I worry that this subclass requires too much system mastery, and the impact of choices isn’t very clearly spelled out. There are multiple viable choices for companions at early levels, but as the party levels, an animal companion’s specialized attacks lose value because the save DCs don’t scale. As it stands, every Ranger should adopt an Ape animal companion by level 11, and probably even sooner; if this is the intended outcome, I would prefer D&D’s designers simply provide standardized stat blocks for animal companions in a table, rather than adding fiddly bits to Monster Manual entries with proficiency bonus increases and ASIs.
Looking Forward
The Revised Ranger is a strong first draft. The class mechanics and flavor are nicely intertwined, it has variety in its subclasses, is satisfying to play, and won’t upset the class balance at existing tables as a single class. The Beast Master requires a little tweaking to fit in (namely, magical attacks), but that’s an easy fix. Because I value having strong non-combat tricks up my sleeve, the Deep Stalker is the gem of the class. The Beast Master is a viable alternative, and while the Hunter is the weakest of the Conclaves, it is still both playable and flavorful.
From a presentation perspective, the three Conclaves boast marked differences in their approach to adventuring, and the mechanical interactions between abilities are not as plainly obvious, especially to newer players. In the final published version, I think the Ranger Conclaves would benefit from a sidebar explainer of their design and playstyle, similar to the Swashbuckler’s class entry in Sword Coast Adventurer’s Guide.

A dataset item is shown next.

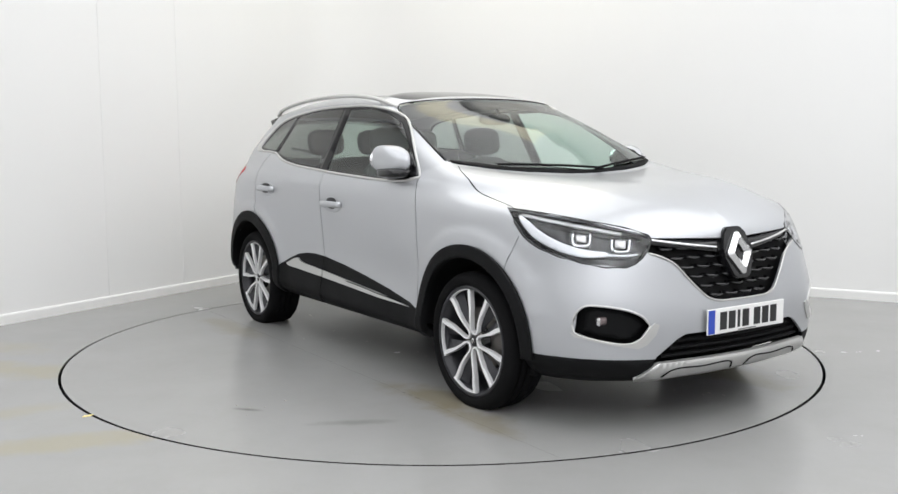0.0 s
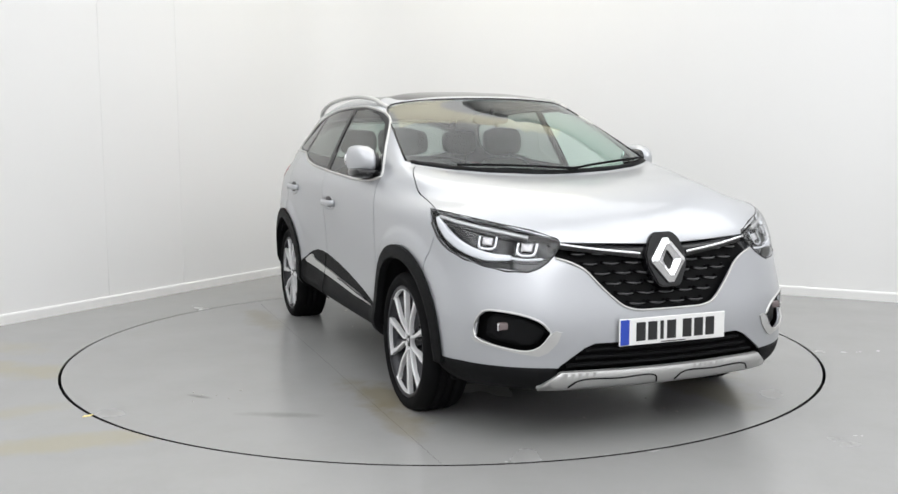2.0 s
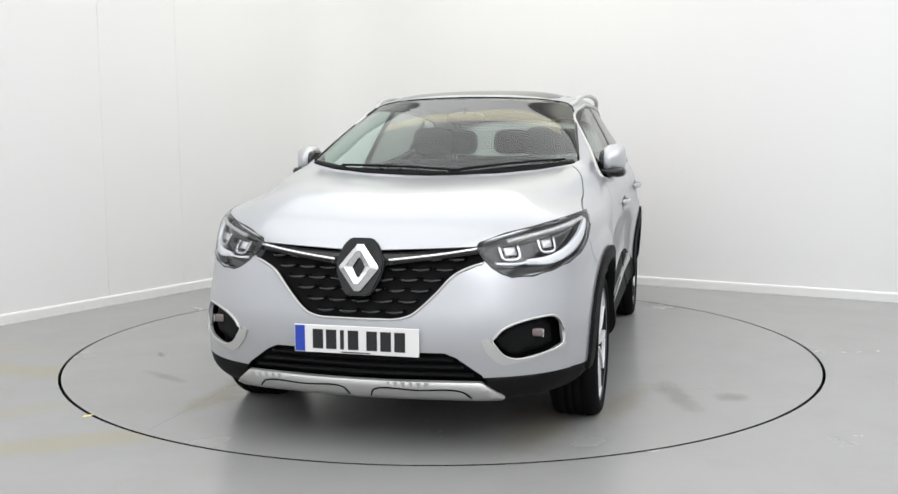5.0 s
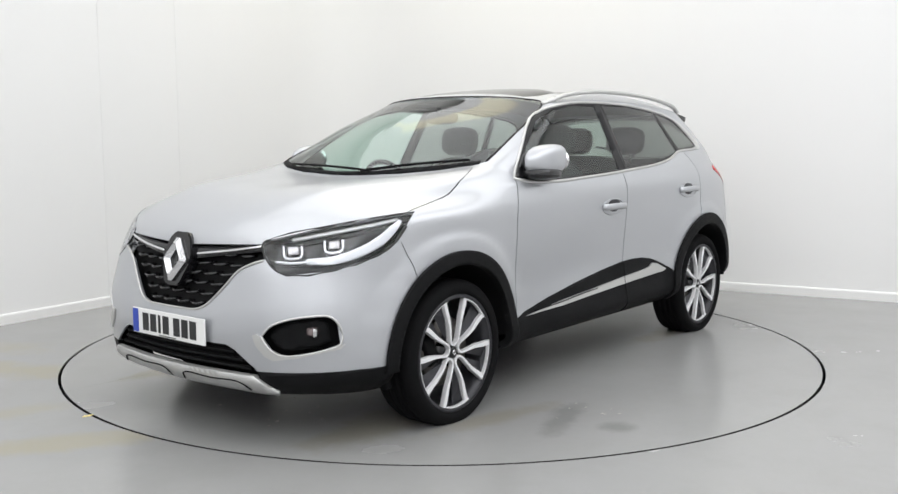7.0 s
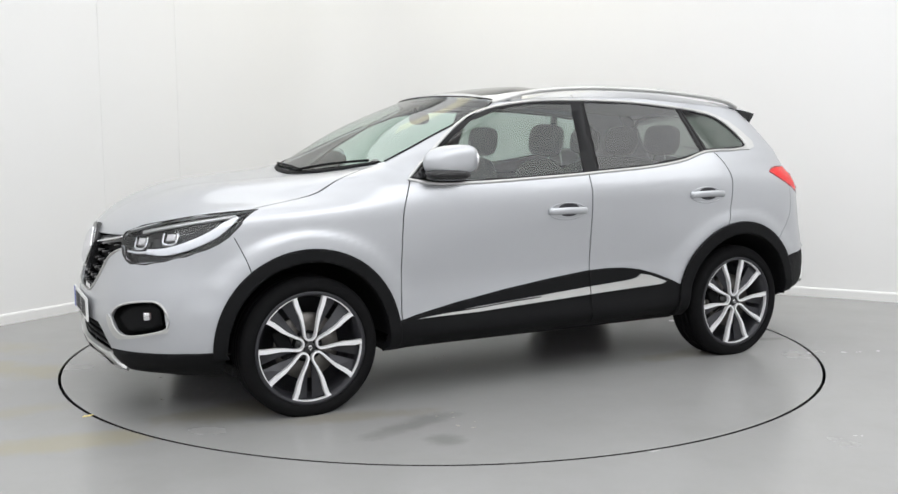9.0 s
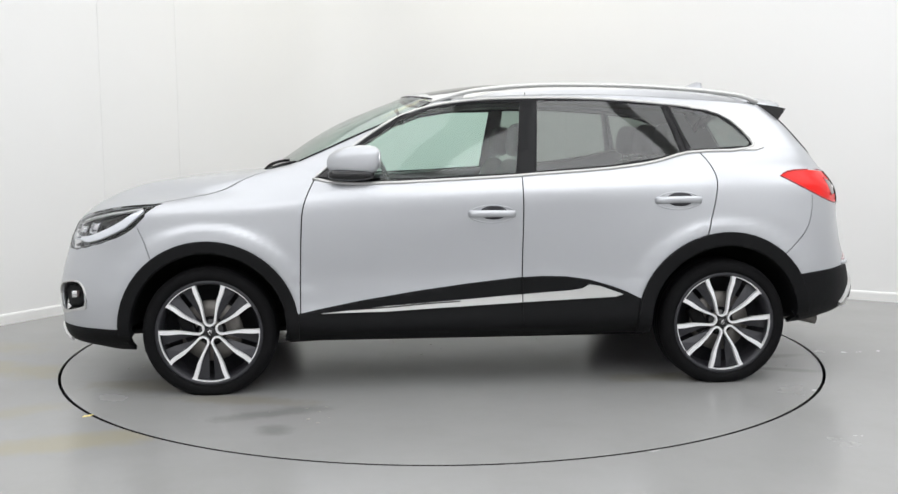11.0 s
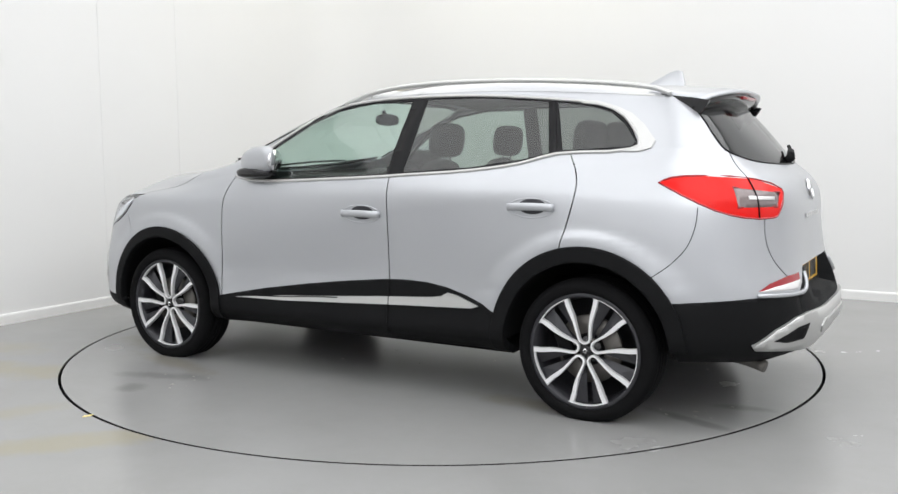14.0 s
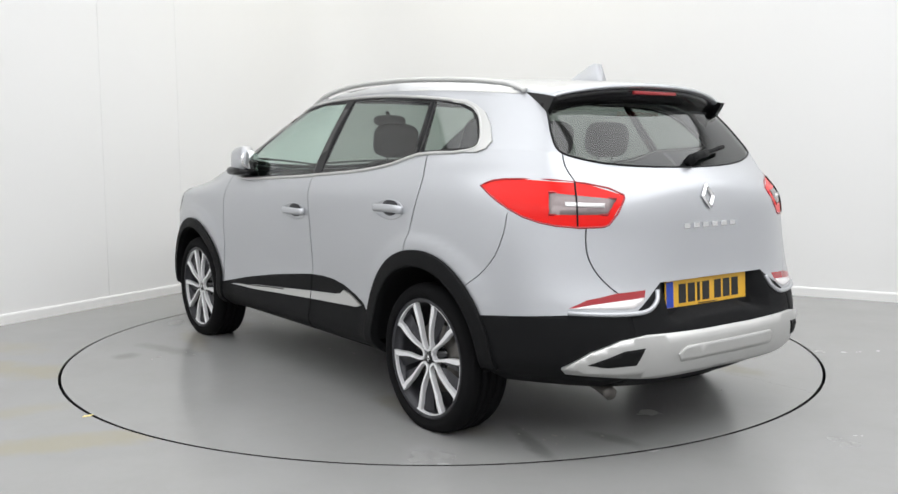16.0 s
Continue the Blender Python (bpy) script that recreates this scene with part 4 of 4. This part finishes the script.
for k in range(6):
    bm = bmesh.new()
    u = -.148 + .059 * k
    c = REAR.on_skin((u, .915), .003)
    box(bm, c.x, c.y, c.z, .006, .036, .022, .002)
    one("lettering_bar", bm, CHROME, smooth=False)
bm = bmesh.new()
tube(bm, spline(np.array([(-1.6, .40, .30), (-1.80, .42, .275), (-1.95, .45, .262), (-2.03, .47, .245)]), 4), .028, 12)
bmesh.ops.recalc_face_normals(bm, faces=bm.faces)
one("exhaust_pipe", bm, STEEL, "dull steel exhaust pipe")
bm = bmesh.new()
box(bm, 1.62, .66, .225, .10, .24, .05, .01)
both("air_deflector", bm, DARK, "black plastic air deflector")
bm = bmesh.new()
prism(bm, [(1.60, 1.468), (1.71, 1.454), (1.770, 1.442), (1.757, 1.418), (1.718, 1.366), (1.700, 1.352), (1.672, 1.395)], .022, Matrix(((-1, 0, 0, 0), (0, 0, 1, .552), (0, 1, 0, 0), (0, 0, 0, 1))))
bmesh.ops.recalc_face_normals(bm, faces=bm.faces)
both("spoiler_fin", bm, GLOSS, "gloss black spoiler side fin", smooth=False)
both("cladding_joint", rod(SIDE, side([(-.262, .29), (-.261, .42), (-.260, .572)]), .003, 6, .008), DARK, "dark joint in the sill cladding")
# wipers and cowl
one("cowl", patch(FRONT, mirror_line([(.10, 1.113), (.45, 1.133), (.70, 1.170), (.71, 1.156), (.55, 1.127), (.35, 1.109), (.10, 1.097)]), .004, .006, .03), PLASTIC, "black cowl below the windscreen")
for ya, yb, za, zb in ((.66, .10, 1.164, 1.110), (.16, -.50, 1.112, 1.138)):
    bm = bmesh.new()
    pts = [FRONT.on_skin((ya + (yb - ya) * t, za + (zb - za) * t + .006 * math.sin(math.pi * t)), .013) for t in np.linspace(0, 1, 12)]
    tube(bm, pts, .007, 6)
    bmesh.ops.recalc_face_normals(bm, faces=bm.faces)
    one("wiper", bm, PLASTIC, "black windscreen wiper")
bm = bmesh.new()
pts = [REAR.on_skin((u, 1.168 + .05 * u / .3), .028) for u in np.linspace(.0, .29, 8)]
tube(bm, pts, .010, 6)
tube(bm, pts[:4], .018, 8)
tube(bm, [REAR.on_skin((.0, 1.166), -.005), REAR.on_skin((.005, 1.167), .035)], .022, 10)
bmesh.ops.recalc_face_normals(bm, faces=bm.faces)
one("rear_wiper", bm, PLASTIC, "black rear wiper")

# ---- inside the cabin ----
def pillow(bm, c, s, power=3.0, m=None, segs=18):
    r = bmesh.ops.create_uvsphere(bm, u_segments=segs, v_segments=segs // 2 + 2, radius=1)
    for v in r["verts"]:
        x, y, z = v.co
        q = (abs(x) ** power + abs(y) ** power + abs(z) ** power) ** (-1 / power)
        p = Vector((x * q * s[0], y * q * s[1], z * q * s[2]))
        v.co = Vector(c) + (m @ p if m else p)


def seat(y, x, w, name, rests):
    bm = bmesh.new()
    pillow(bm, (x, y, .56), (.26, w, .09))
    st = one(name, bm, FABRIC, "charcoal fabric car seat")
    bm = bmesh.new()
    pillow(bm, (x - .33, y, .87), (.075, w, .31), 3.0, Matrix.Rotation(radians(-14), 3, "Y"))
    part("backrest", bm, FABRIC, st)
    for ry in rests:
        bm = bmesh.new()
        pillow(bm, (x - .43, ry, 1.275), (.055, .135, .092), 3.6, Matrix.Rotation(radians(-8), 3, "Y"))
        part("headrest", bm, FABRIC, st)
        for dy in (-.05, .05):
            bm = bmesh.new()
            tube(bm, [(x - .41, ry + dy, 1.10), (x - .425, ry + dy, 1.24)], .006, 6)
            part("headrest_post", bm, CHROME, st)


seat(.37, .12, .25, "front_seat", (.37,))
seat(-.37, .12, .25, "front_seat", (-.37,))
seat(0, -.72, .66, "rear_seat", (.40, 0, -.40))
bm = bmesh.new()
pillow(bm, (.74, 0, .96), (.24, .76, .12), 4)
pillow(bm, (.62, -.37, 1.04), (.12, .2, .06), 3)
box(bm, .35, 0, .55, .7, .22, .25, .05)
one("dashboard", bm, DARK, "dark dashboard and centre console")
bm = bmesh.new()
SW = Matrix.Translation((.38, -.37, .985)) @ pose(0, 0, 0, 0, -66, 0)
tube(bm, [SW @ Vector((.185 * math.cos(a), .185 * math.sin(a), 0)) for a in np.linspace(0, 2 * math.pi, 32, endpoint=False)], .015, 8, 1, True)
for a in (0.2, math.pi - .2, math.pi * 1.5):
    tube(bm, [SW @ Vector((0, 0, -.02)), SW @ Vector((.18 * math.sin(a), .18 * math.cos(a), 0))], .018, 6)
bmesh.ops.create_uvsphere(bm, u_segments=14, v_segments=8, radius=.06, matrix=SW @ pose(0, 0, -.02))
one("steering_wheel", bm, GLOSS, "black steering wheel")
bm = bmesh.new()
pillow(bm, (.33, 0, 1.405), (.025, .115, .035), 3)
tube(bm, [(.33, 0, 1.41), (.36, 0, 1.46)], .012)
one("interior_mirror", bm, DARK, "black interior mirror")


THETA = [(0.0, -56.44), (0.5, -57.14), (1.0, -59.45), (1.5, -63.2), (2.0, -68.98), (2.5, -74.84), (3.0, -81.09), (3.5, -86.86), (4.0, -93.14), (4.5, -99.0), (7.0, -129.23), (7.5, -134.94), (8.0, -141.01), (8.5, -146.61), (9.0, -152.65), (11.5, -181.65), (12.0, -187.56), (12.5, -193.13), (13.0, -199.13), (13.5, -204.71), (14.0, -210.71), (14.5, -216.3), (15.0, -222.45), (15.5, -228.09), (16.0, -234.13)]


def motions():
    rows = [(t, pose(0, 0, 0, 0, 0, a)) for t, a in THETA]
    walk(turntable, rows)
    walk(car, rows)


motions()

I would also like to see Favored Enemy as a less DM fiat-powered ability. Rather than Greater Favored Enemy giving a one-time choice from an expanded list, perhaps it would allow the Ranger to choose his Favored Enemy after a long rest, assuming he spends the rest studying his prior experience, knowledge, and dealings with that race of creature. In exchange for increasing the likelihood of triggering the benefits, I would leave Favored Enemy’s damage bonus at +2.
The major concern with the Revised Ranger is its influence on multiclassing. A single level dip into Ranger provides significant utility to a number of classes (guaranteed advantage for a first-round Fighter Action Surge, anyone?), perhaps surpassing Rogue 1 as the most powerful dip. There’s also a lot of synergy between Rogue and Ranger; the Beast Master’s animal companion scales off character level, not Ranger level, so levels invested into Rogue contribute to its advancement. While the Beast Master only makes a single weapon attack on his turn, he’s got an animal companion to help him trigger Sneak Attack, so he can juice his damage output with Rogue levels (potentially up to Ranger 7/Rogue 13.) I think the final version of the class will spread these benefits over at least three levels.
A few people have asked me if I would allow the Revised Ranger in my game. As a DM, I would encourage anyone interested in the Ranger to instead play the Revised Ranger without a second thought. Rather than dismiss the class entirely, I would monitor anyone interested in a multiclass dip to make sure the opening rounds of combat aren’t disproportionately favoring Ranger-multiclassed characters.